Similarly, in Mahabir Prasad Saraoji’s case (supra), a division Bench of this Court held as follows:
The personal necessity alleged and pressed in the Courts below was that the appellants required at least a portion of the land on which the house was situated for constructing another house on the vacant land behind the house which is the subject-matter of the dispute, in the present case. Such a necessity cannot be a ground for eviction under the Bihar Buildings (Lease, Rent and Eviction) Control Act (hereinafter referred to as ‘the Act’) Section 11 of the Act lays down the ground on which a tenant can be evicted. He cannot be evicted on grounds not mentioned in that section. The ground commonly known as personal necessity is stated in Clause (c) of Sub-section (1) of Section 11 which reads as follows:-
Where the building is reasonably and in good faith required by the landlord for his own occupation or for the occupation of any person for whose benefit the building held by the landlord.
It is manifest from the language of this clause that if the landlord does not require the building for his own occupation or for the occupation of any person, for whose benefit the building is held by him, he cannot get the tenant evicted on the ground of personal necessity.
33. In this case as would appear from Paragraph 14 of this judgment that the learned court below purported to have held that the requirement of the plaintiffs so far as the suit premises is concerned for the purpose of using it as a passage, is covered by Section 11(1)(f) read with Section 11(1)(c) of the said Act.
34. Section 11(1)(f) of the said Act was introduced for the first time in the year 1982. Section 11(1)(f) of the said Act reads as follows:
The landlord requires the premises in order to carry out any building work at the instance of the Government or the Municipality or Municipal Corporation or the Notified Area Committee or the Regional Development Authority or any other Authority within whose jurisdiction the building lies and such building work cannot be properly and fully carried out without the premises being vacated.
35. From a plain reading of the aforementioned section, it is evident that the requirement of the landlord is for the purpose of carrying out any building work at the instance of the Government or the Municipality, or Municipal Corporation or the Notified Area Committee or the Regional Development Authority or any other Authority with whose jurisdiction the building lies and such building work cannot be properly and fully carried out without the premises being vacated.
36. In this case the plaintiffs have merely contended that he got a plan passed by the Regional Development Authority.

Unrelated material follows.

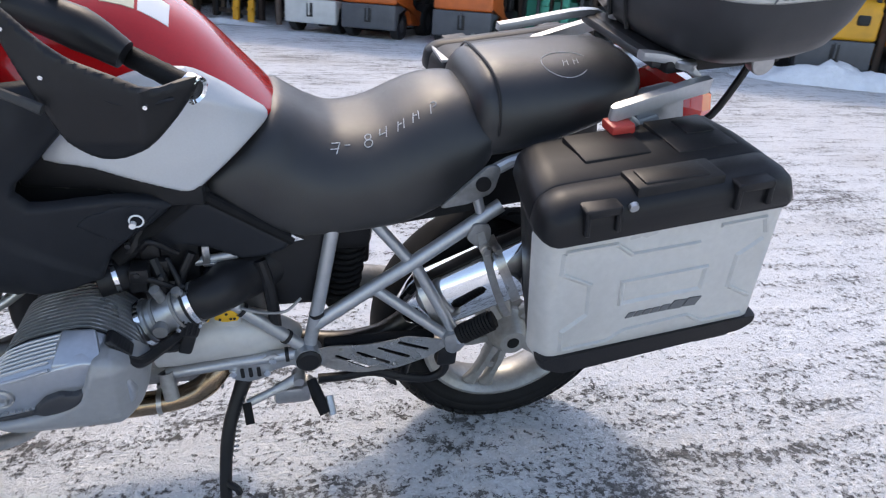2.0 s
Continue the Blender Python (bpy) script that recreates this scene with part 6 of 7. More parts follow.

Thus the alleged requirement to the plaintiff was his own requirement and not the requirement of the Regional Development Authority or any other authority as provided for in Clause (f) of Section 11(1) of the said Act.
In my opinion such a requirement will not be the requirement of the plaintiff and thus the same is not covered even under Clause (f) of Section 11 (l) of the said Act.
37. In any event in view of the judgment of this Court, as referred to hereinbefore, the purported requirement of the landlord for the purpose of converting the same into a passage and thus obviously for demolishing the structure standing thereon, cannot be said to be a requirement within the meaning of Clause (c) of Section 11(1) of the said Act, a suit was not maintainable.
38. In any event the same could not have been tried by following a special procedure is laid down under Section 14 of the said Act.
In this view of the matter, the impugned judgment passed by the learned court below must be held to be wholly illegal and without jurisdiction.
39. In the result, this civil revision application is allowed and the judgment and decree dated 30th July, 1987 passed in Eviction Suit No. 56 of 1956 is set aside.
40. In the facts and circumstances of the case, there will, however, be no order as to costs.